The Honda S2000 was designed to be an uncompromising sports car to bring the heritage back from their old “S” cars and to compete with the gold standard of roadsters, the Mazda Miata. It is still disputable on if they did their job or not, but there is no dispute that the S2000 was a force to reckon with. Back in 2003, Car and Driver pitted the S2000 against some hefty competition in a comparison test with a Porsche Boxster, BMW Z4, Nissan 350Z Touring, and an Audi TT roadster. The S2000 won that comparison test to prove that it could run with the big boys in its class.
The S2000, like any great sports car, is a front engine – mid mounted for perfect 50-50 weight distribution – rear wheel drive roadster with a six-speed manual gear box. The engine that allowed this car to compete with the V6’s out there was a 2.0 liter inline-4. This DOHC-VTEC motor produced 237 hp and 153 lb-ft of torque from the naturally aspirated engine and revved to an amazing 8900 RPM. When you translate all that into driving experience, it’s just wow! There isn’t a lot of low down torque and you never feel like you are in a rocket ship that wants to kill you, but you always have plenty of smooth power and high revs that push you around a corner as controlled as you want to. The chassis, weight distribution, and steering make this car a pointed and precise drive that makes you smile going around any corner no matter the speed. Anytime I’ve driven an S2000 it reminds me of what a car is supposed to handle like, and every time it puts a smile on my face.
Practicality isn’t something you think of when you’re out to buy a roadster, but this defiantly shouldn’t be your only car – unless you’re single and have no kids – as the suspension is hard and there isn’t any room for anything. Me being 6’ 1”, height wise I fit just fine in the car. I can have a comfortable seating position and my head doesn’t rub the roof line, but you still get a cramped feeling all the time. Just as with all small and low sports cars, there is no graceful way of getting out of the car either, just keep that in mind when you think that taking a date out in this car sounds like a good idea.

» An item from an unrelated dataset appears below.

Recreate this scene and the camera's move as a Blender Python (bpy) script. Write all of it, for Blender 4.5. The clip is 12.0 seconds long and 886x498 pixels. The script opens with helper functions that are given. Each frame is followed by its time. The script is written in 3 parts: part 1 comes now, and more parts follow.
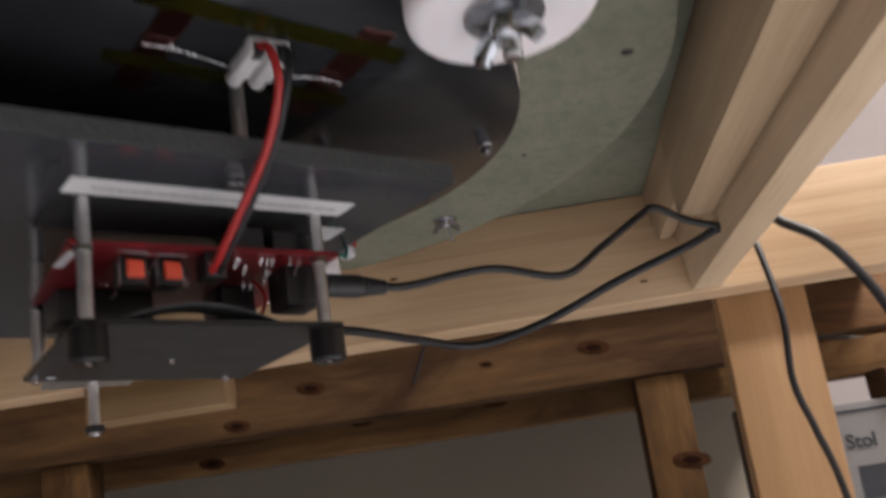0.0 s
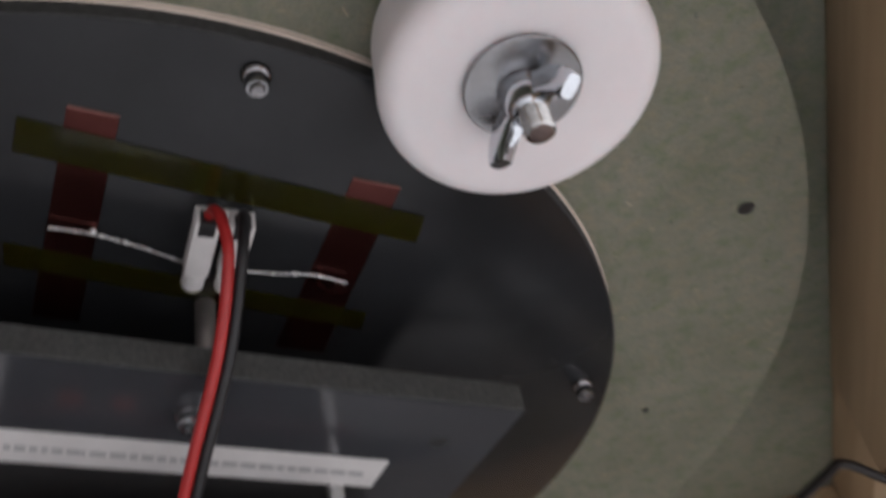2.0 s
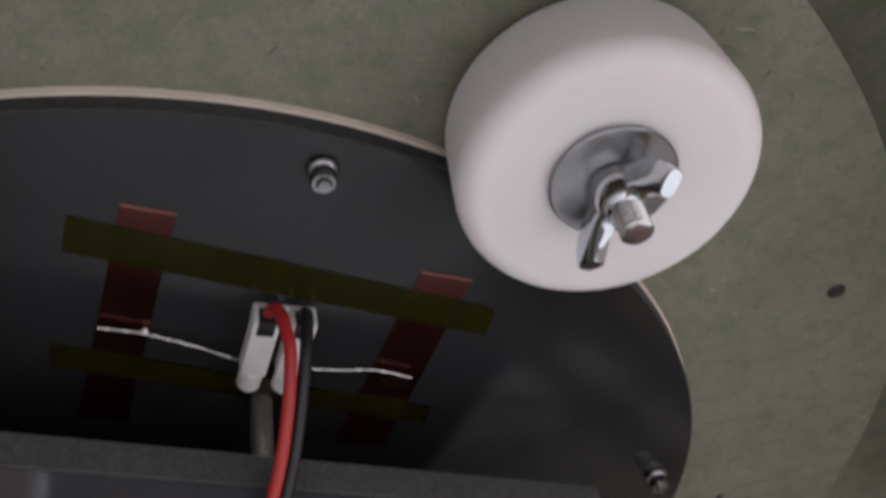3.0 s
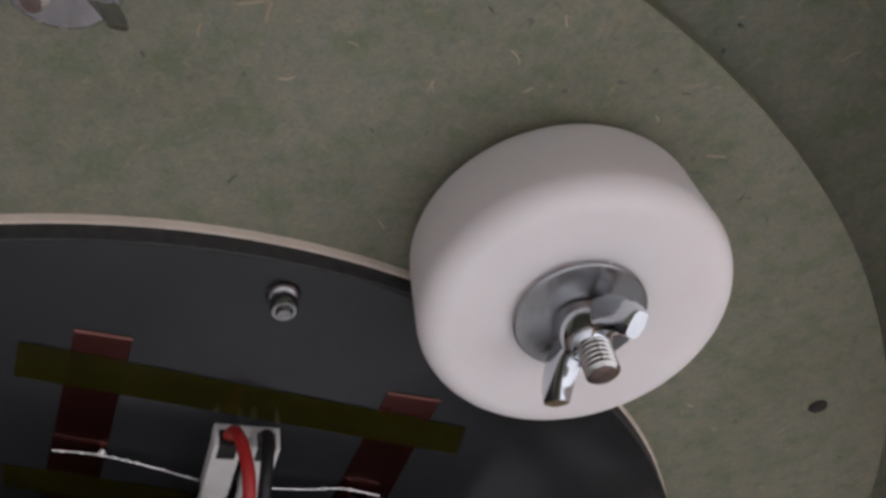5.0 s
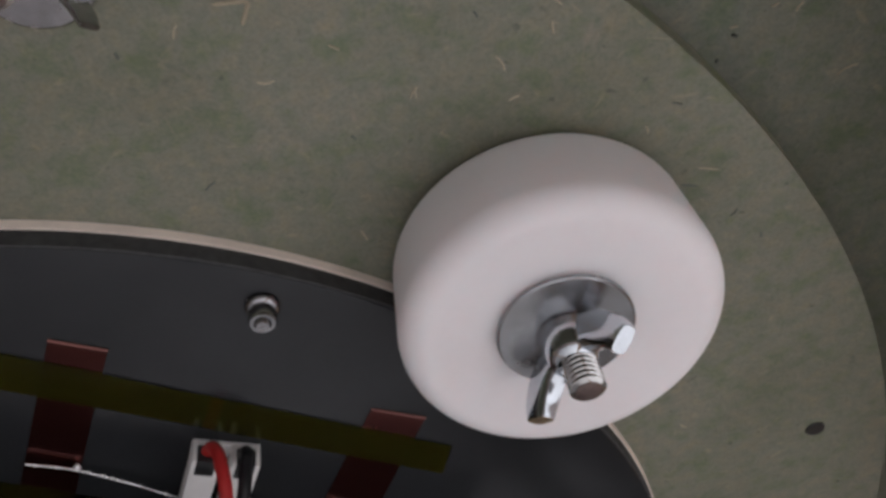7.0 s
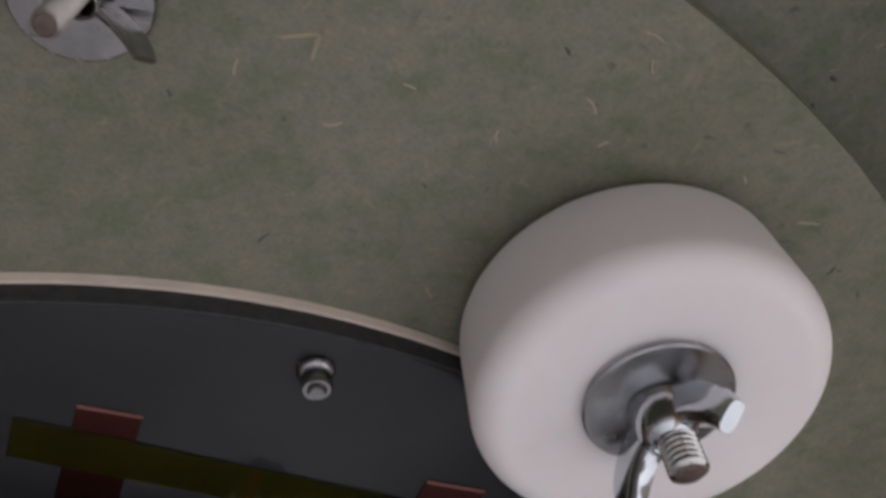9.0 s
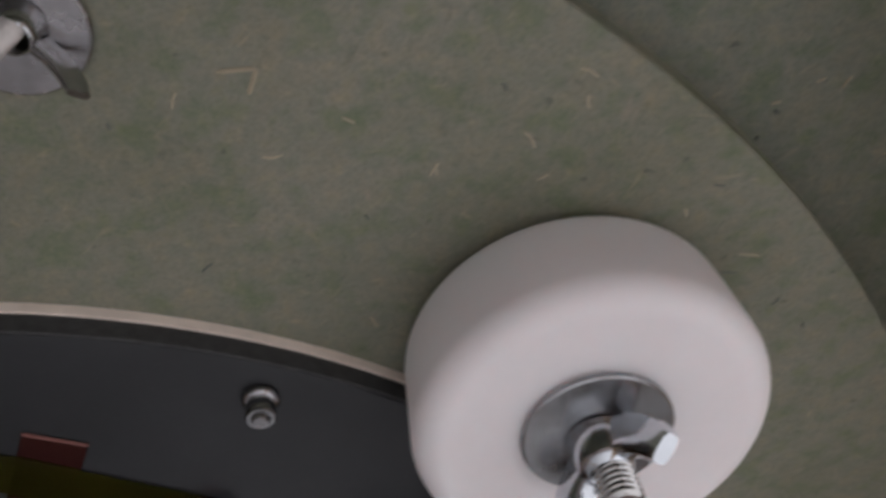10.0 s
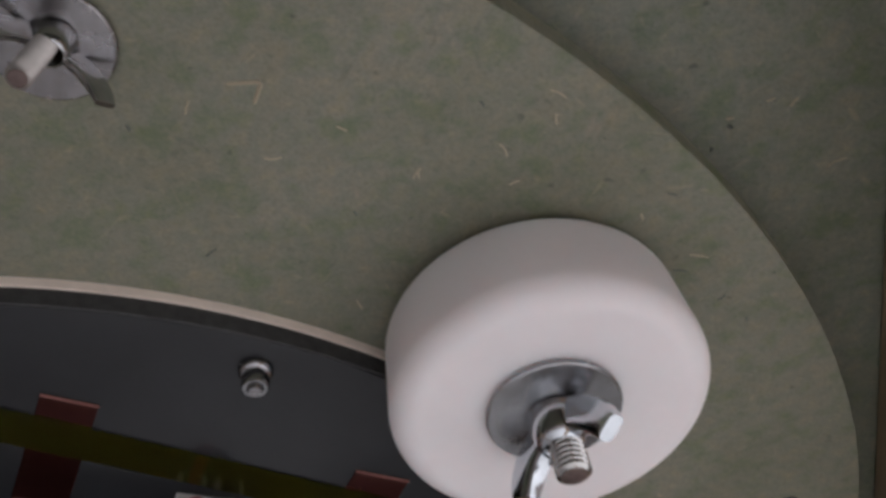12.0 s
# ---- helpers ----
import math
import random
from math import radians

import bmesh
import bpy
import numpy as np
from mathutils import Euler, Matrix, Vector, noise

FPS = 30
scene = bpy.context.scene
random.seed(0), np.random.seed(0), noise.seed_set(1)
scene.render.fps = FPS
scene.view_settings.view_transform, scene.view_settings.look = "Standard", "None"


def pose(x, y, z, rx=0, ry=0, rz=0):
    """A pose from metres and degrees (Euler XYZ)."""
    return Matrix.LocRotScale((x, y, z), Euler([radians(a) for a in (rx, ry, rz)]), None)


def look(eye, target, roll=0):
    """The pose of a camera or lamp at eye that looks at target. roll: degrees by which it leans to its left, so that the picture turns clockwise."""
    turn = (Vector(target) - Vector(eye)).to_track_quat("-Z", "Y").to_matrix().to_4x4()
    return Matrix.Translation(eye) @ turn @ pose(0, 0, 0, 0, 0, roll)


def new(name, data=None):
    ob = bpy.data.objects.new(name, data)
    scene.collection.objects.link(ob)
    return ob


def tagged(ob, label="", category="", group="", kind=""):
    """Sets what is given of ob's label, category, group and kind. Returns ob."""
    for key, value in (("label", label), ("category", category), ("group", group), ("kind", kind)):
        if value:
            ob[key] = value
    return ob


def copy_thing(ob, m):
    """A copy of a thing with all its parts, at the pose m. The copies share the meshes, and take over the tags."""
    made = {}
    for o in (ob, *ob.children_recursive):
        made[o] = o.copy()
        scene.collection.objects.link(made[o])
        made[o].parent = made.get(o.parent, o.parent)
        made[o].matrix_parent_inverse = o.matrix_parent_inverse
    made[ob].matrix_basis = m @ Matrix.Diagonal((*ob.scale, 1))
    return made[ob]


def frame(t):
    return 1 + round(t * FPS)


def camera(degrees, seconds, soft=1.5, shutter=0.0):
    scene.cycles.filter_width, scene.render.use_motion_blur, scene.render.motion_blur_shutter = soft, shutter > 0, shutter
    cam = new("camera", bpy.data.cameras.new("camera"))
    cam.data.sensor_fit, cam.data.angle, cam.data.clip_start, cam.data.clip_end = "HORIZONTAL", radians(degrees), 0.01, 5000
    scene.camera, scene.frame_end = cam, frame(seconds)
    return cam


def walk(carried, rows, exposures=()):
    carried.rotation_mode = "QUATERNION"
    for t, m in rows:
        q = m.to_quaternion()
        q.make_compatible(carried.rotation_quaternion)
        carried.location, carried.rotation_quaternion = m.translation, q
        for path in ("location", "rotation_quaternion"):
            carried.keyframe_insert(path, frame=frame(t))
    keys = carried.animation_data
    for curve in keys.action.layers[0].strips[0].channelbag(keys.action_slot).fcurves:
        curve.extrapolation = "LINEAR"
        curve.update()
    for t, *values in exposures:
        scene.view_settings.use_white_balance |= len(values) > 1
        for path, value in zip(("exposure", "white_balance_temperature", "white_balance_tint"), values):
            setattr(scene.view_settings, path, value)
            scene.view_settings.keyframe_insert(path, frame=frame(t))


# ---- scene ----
cam = camera(46.52, 12.0, soft=3.2, shutter=0.9)
PATH = [
    (0, pose(-0.0010, -0.0116, -0.1678, 106.55, 8.01, 5.09)),
    (0.2, pose(0.0038, 0.0077, -0.1826, 108.51, 7.80, 6.30)),
    (0.5, pose(0.0056, 0.0322, -0.1923, 112.35, 7.08, 8.50)),
    (0.7, pose(0.0048, 0.0477, -0.1954, 115.78, 7.56, 9.38)),
    (1, pose(0.0076, 0.0634, -0.2003, 119.74, 8.24, 11.66)),
    (1.2, pose(0.0099, 0.0766, -0.2019, 121.36, 7.79, 12.27)),
    (1.5, pose(0.0209, 0.0929, -0.1933, 125.20, 8.25, 13.02)),
    (1.7, pose(0.0212, 0.1015, -0.1874, 126.93, 8.60, 14.00)),
    (2, pose(0.0117, 0.1181, -0.1744, 131.26, 9.23, 16.52)),
    (2.2, pose(0.0122, 0.1210, -0.1689, 131.66, 9.23, 17.23)),
    (2.5, pose(0.0101, 0.1205, -0.1652, 132.10, 8.56, 17.59)),
    (2.7, pose(0.0041, 0.1192, -0.1587, 132.74, 8.61, 17.95)),
    (4.3, pose(0.0076, 0.1246, -0.1464, 136.20, 8.84, 17.45)),
    (4.5, pose(0.0110, 0.1222, -0.1466, 136.36, 8.45, 17.41)),
    (5, pose(0.0140, 0.1163, -0.1405, 136.45, 8.25, 17.57)),
    (5.2, pose(0.0099, 0.1193, -0.1425, 136.40, 8.22, 17.31)),
    (5.5, pose(0.0135, 0.1203, -0.1402, 137.07, 7.98, 16.96)),
    (5.8, pose(0.0145, 0.1134, -0.1348, 137.82, 8.43, 17.96)),
    (6, pose(0.0141, 0.1161, -0.1377, 136.91, 7.57, 17.43)),
    (6.5, pose(0.0158, 0.1174, -0.1394, 137.00, 7.81, 17.33)),
    (6.7, pose(0.0167, 0.1190, -0.1395, 137.21, 7.66, 17.37)),
    (8.3, pose(0.0097, 0.1303, -0.1307, 138.79, 8.19, 16.90)),
    (8.5, pose(0.0083, 0.1302, -0.1303, 138.89, 8.00, 16.90)),
    (8.8, pose(0.0069, 0.1290, -0.1255, 139.41, 7.18, 17.47)),
    (9, pose(0.0038, 0.1277, -0.1226, 139.80, 7.39, 16.75)),
    (9.2, pose(0.0015, 0.1275, -0.1216, 140.08, 7.83, 16.06)),
    (9.5, pose(0.0062, 0.1280, -0.1238, 140.29, 7.62, 16.26)),
    (9.8, pose(0.0095, 0.1270, -0.1210, 139.84, 7.91, 17.21)),
    (10, pose(0.0118, 0.1273, -0.1231, 140.60, 7.58, 16.25)),
    (10.2, pose(0.0142, 0.1266, -0.1256, 140.92, 7.42, 16.16)),
    (10.5, pose(0.0117, 0.1240, -0.1280, 139.59, 7.65, 15.89)),
    (10.8, pose(0.0122, 0.1158, -0.1282, 137.93, 7.73, 15.71)),
    (11, pose(0.0152, 0.1142, -0.1340, 138.12, 7.41, 15.26)),
    (11.2, pose(0.0140, 0.1112, -0.1327, 137.10, 7.88, 14.60)),
    (11.5, pose(0.0193, 0.1128, -0.1376, 137.72, 6.85, 14.90)),
    (12, pose(0.0165, 0.1119, -0.1339, 138.23, 6.73, 14.38)),
]
walk(cam, PATH, exposures=((0.0, 0.08), (0.5, 0.22), (1.0, 0.2), (1.6, 0.06), (2.5, 0.0), (4.5, -0.1), (7.0, -0.12), (9.0, -0.2), (10.3, -0.18), (11.5, -0.11), (12.0, -0.14)))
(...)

The S2000 has always been a great car and even driving this 2003 model with over 50k miles on clock, it’s still a fantastic ride with fun rear-end sliding power. Sadly though, Honda has taken a new direction in the car market killing the S2000 in 2009 and also killing other sports car programs like the NSX in favor of hybrid technology and fuel economy. I applaud Honda for innovating hybrid technology and hydrogen technology, but there should be a happy median.